Overall, it's a dark, gloomy and unsettling story, peppered with horror and the deaths of some of Janna's most loyal Nautilus crew members - but, without giving too much away,  the tale does close on a happier note for some of the cast. O'Neill's art is as ever, glorious and unique, successfully startling more than once with a range of stunning panels as Nemo's daughter descends ever deeper into the world first conjured by Lovecraft's At the Mountains of Madness story..

Moore and O'Neill are by no means the first to tread into Cthullu mythos, but between them they conjure imagery and story that successfully emulates the original. As ever with such work, it should hopefully prompt some readers to seek that out (perhaps even picking up a copy of INJ Culbard's stunning graphic novel adaptation, published by SelfMadeHero).

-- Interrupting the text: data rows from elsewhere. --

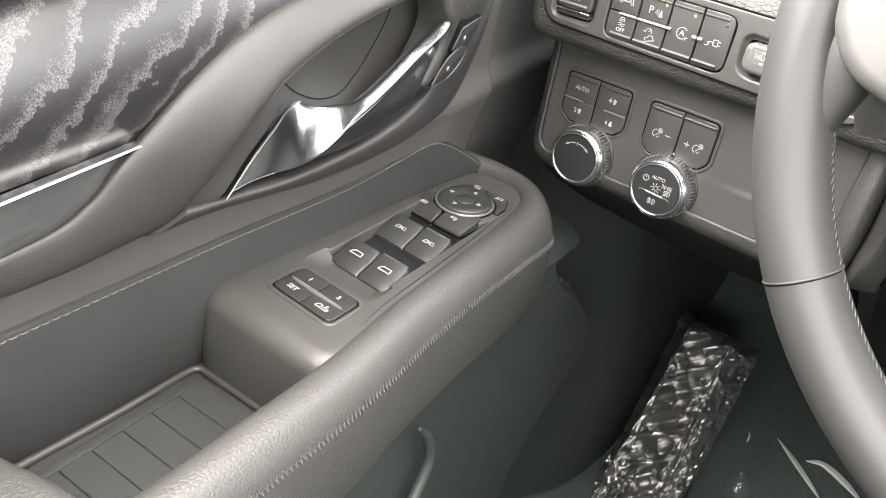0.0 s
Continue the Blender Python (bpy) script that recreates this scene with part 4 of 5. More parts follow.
def release_lever():
    k = thing("door_release_lever", D(0.33, 0.735, -0.262), "polished chrome door release lever on a smoked plate", "door handle")
    A = DL([(0.2440, 0.7150, -0.272), (0.2660, 0.7200, -0.272), (0.2930, 0.7232, -0.268), (0.3090, 0.7255), (0.3205, 0.7300), (0.3350, 0.7358), (0.3510, 0.7438), (0.3728, 0.7574), (0.3880, 0.7660), (0.3930, 0.7690)], -0.2640)
    B = DL([(0.2445, 0.7130, -0.272), (0.2700, 0.7125, -0.272), (0.3000, 0.7150, -0.268), (0.3250, 0.7180), (0.3450, 0.7220), (0.3740, 0.7330), (0.3960, 0.7520), (0.4010, 0.7640)], -0.2650)
    part("plate", ribbon(bmesh.new(), A, B, 0.0022, 0.008, DOOR_N, sides=20, power=3.5, n=60), SMOKE_PLATE, k, "smoked glossy plate")
    A = DL([(0.3857, 0.7764, -0.2592), (0.3785, 0.7726, -0.2594), (0.3588, 0.7646, -0.2582), (0.3400, 0.7528, -0.2593), (0.3258, 0.7444, -0.2612), (0.3205, 0.7412, -0.2650), (0.3140, 0.7398, -0.2695), (0.3050, 0.7400, -0.2720), (0.2938, 0.7440, -0.2705), (0.2838, 0.7485, -0.2660), (0.2745, 0.7462, -0.2636), (0.2676, 0.7395, -0.2628), (0.2556, 0.7285, -0.2626), (0.2425, 0.7142, -0.2632)], -0.27)
    B = DL([(0.3868, 0.7752, -0.2558), (0.38, 0.771, -0.2544), (0.3604, 0.763, -0.2531), (0.3416, 0.7511, -0.2539), (0.3275, 0.7425, -0.2552), (0.3151, 0.7352, -0.2569), (0.3075, 0.7278, -0.2585), (0.2990, 0.7215, -0.2600), (0.2905, 0.7182, -0.2615), (0.2830, 0.7168, -0.2628), (0.2760, 0.7160, -0.2650), (0.2700, 0.7156, -0.2660), (0.2580, 0.7150, -0.2664), (0.2430, 0.7136, -0.2650)], -0.26)
    part("lever", ribbon(bmesh.new(), A, B, [0.0012, 0.0010, 0.0009, 0.0010, 0.0012, 0.0014, 0.0015, 0.0014, 0.0012, 0.0006, 0.0, -0.0006, -0.0005, -0.0001], 0.006, (0.93, 0.09, 0.35), sides=40, power=2.6, n=170), LEVER, k, "polished chrome lever with a scooped root")
    m = Matrix.Translation((-0.2604 + 0.03, 0, 0)) @ Matrix(((-0.1, 0, 1, 0), (1, 0, 0.1, 0), (0, 1, 0, 0), (0, 0, 0, 1)))
    bm = bmesh.new()
    e = [D(y, z, -0.2622) for y, z in spline([(0.2825, 0.7502), (0.2740, 0.7468), (0.2670, 0.7399), (0.2550, 0.7289), (0.2413, 0.7135)], 40)]
    tube(bm, e, list(0.0007 * np.sin(np.linspace(0.3, math.pi - 0.2, 40))), 8)
    part("edge_bead", bm, CHROME, k, "thin chrome bead")
    bm = bmesh.new()
    lathe(bm, [(0.0030, -0.001), (0.0030, 0.0030), (0.0024, 0.0040), (0.0010, 0.0044)], at2(m, 0.3820, 0.7592, -0.004), 20)
    part("stud", bm, SMOKE, k, "small round polished stud")
    return k


release_lever()


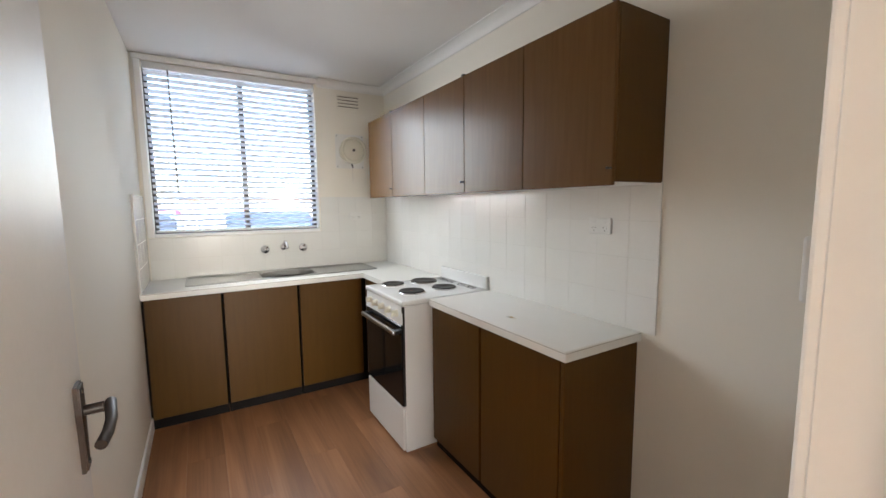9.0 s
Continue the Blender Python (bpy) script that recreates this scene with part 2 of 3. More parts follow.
def cyl(p0, p1, r0, r1=None, n=24, bm=None, cap=True):
    """A round bar or cone from p0 to p1."""
    bm = bm or bmesh.new()
    p0, p1 = Vector(p0), Vector(p1)
    d = p1 - p0
    q = d.to_track_quat("Z", "Y").to_matrix().to_4x4()
    bmesh.ops.create_cone(bm, cap_ends=cap, segments=n, radius1=r0, radius2=r0 if r1 is None else r1, depth=d.length,
                          matrix=Matrix.Translation((p0 + p1) / 2) @ q)
    return bm


def lathe(profile, m, n=32, bm=None):
    """A turned body: (radius, height) rows round the local z of m."""
    bm = bm or bmesh.new()
    rings = []
    for r, h in profile:
        rings.append([bm.verts.new(m @ Vector((r * math.cos(2 * math.pi * i / n), r * math.sin(2 * math.pi * i / n), h))) for i in range(n)])
    for a, b in zip(rings, rings[1:]):
        for i in range(n):
            bm.faces.new((a[i], a[(i + 1) % n], b[(i + 1) % n], b[i]))
    if profile[0][0] > 1e-6:
        bm.faces.new(rings[0][::-1])
    if profile[-1][0] > 1e-6:
        bm.faces.new(rings[-1])
    return bm


def tube(points, r, n=10, bm=None):
    """A round bar bent through points."""
    bm = bm or bmesh.new()
    pts = [Vector(p) for p in points]
    rings = []
    for i, p in enumerate(pts):
        d = (pts[min(i + 1, len(pts) - 1)] - pts[max(i - 1, 0)]).normalized()
        q = d.to_track_quat("Z", "Y")
        rings.append([bm.verts.new(p + q @ Vector((r * math.cos(2 * math.pi * k / n), r * math.sin(2 * math.pi * k / n), 0))) for k in range(n)])
    for a, b in zip(rings, rings[1:]):
        for k in range(n):
            bm.faces.new((a[k], a[(k + 1) % n], b[(k + 1) % n], b[k]))
    bm.faces.new(rings[0][::-1])
    bm.faces.new(rings[-1])
    return bm


def prism(outline, z0, z1, m=None, bm=None):
    """An outline of (x, y) rows raised from z0 to z1."""
    bm = bm or bmesh.new()
    m = m or Matrix.Identity(4)
    lo = [bm.verts.new(m @ Vector((x, y, z0))) for x, y in outline]
    hi = [bm.verts.new(m @ Vector((x, y, z1))) for x, y in outline]
    n = len(lo)
    for i in range(n):
        bm.faces.new((lo[i], lo[(i + 1) % n], hi[(i + 1) % n], hi[i]))
    bm.faces.new(lo[::-1])
    bm.faces.new(hi)
    return bm


def round_rect(x0, x1, y0, y1, radii, n=8):
    """An outline with a radius for each corner: (x0,y0), (x1,y0), (x1,y1), (x0,y1)."""
    out = []
    for (cx, cy, a0), r, sx, sy in zip(((x0, y0, 180), (x1, y0, 270), (x1, y1, 0), (x0, y1, 90)), radii, (1, -1, -1, 1), (1, 1, -1, -1)):
        if r <= 0:
            out.append((cx, cy))
            continue
        for k in range(n + 1):
            a = radians(a0 + 90 * k / n)
            out.append((cx + sx * r + r * math.cos(a), cy + sy * r + r * math.sin(a)))
    return out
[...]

This project is, possibly, just a taster of more Lovecraft-inspired work to come from Alan. Last year, during the first N.I.C.E. convention, he announced his new 10-part comics project, Providence, a sequel to his four issue mini series Neonomicon, which will be published by Avatar Press. Set in 1919, featuring Lovecraft himself as a character, it will explore the inspiration behind the horrific mythology he created.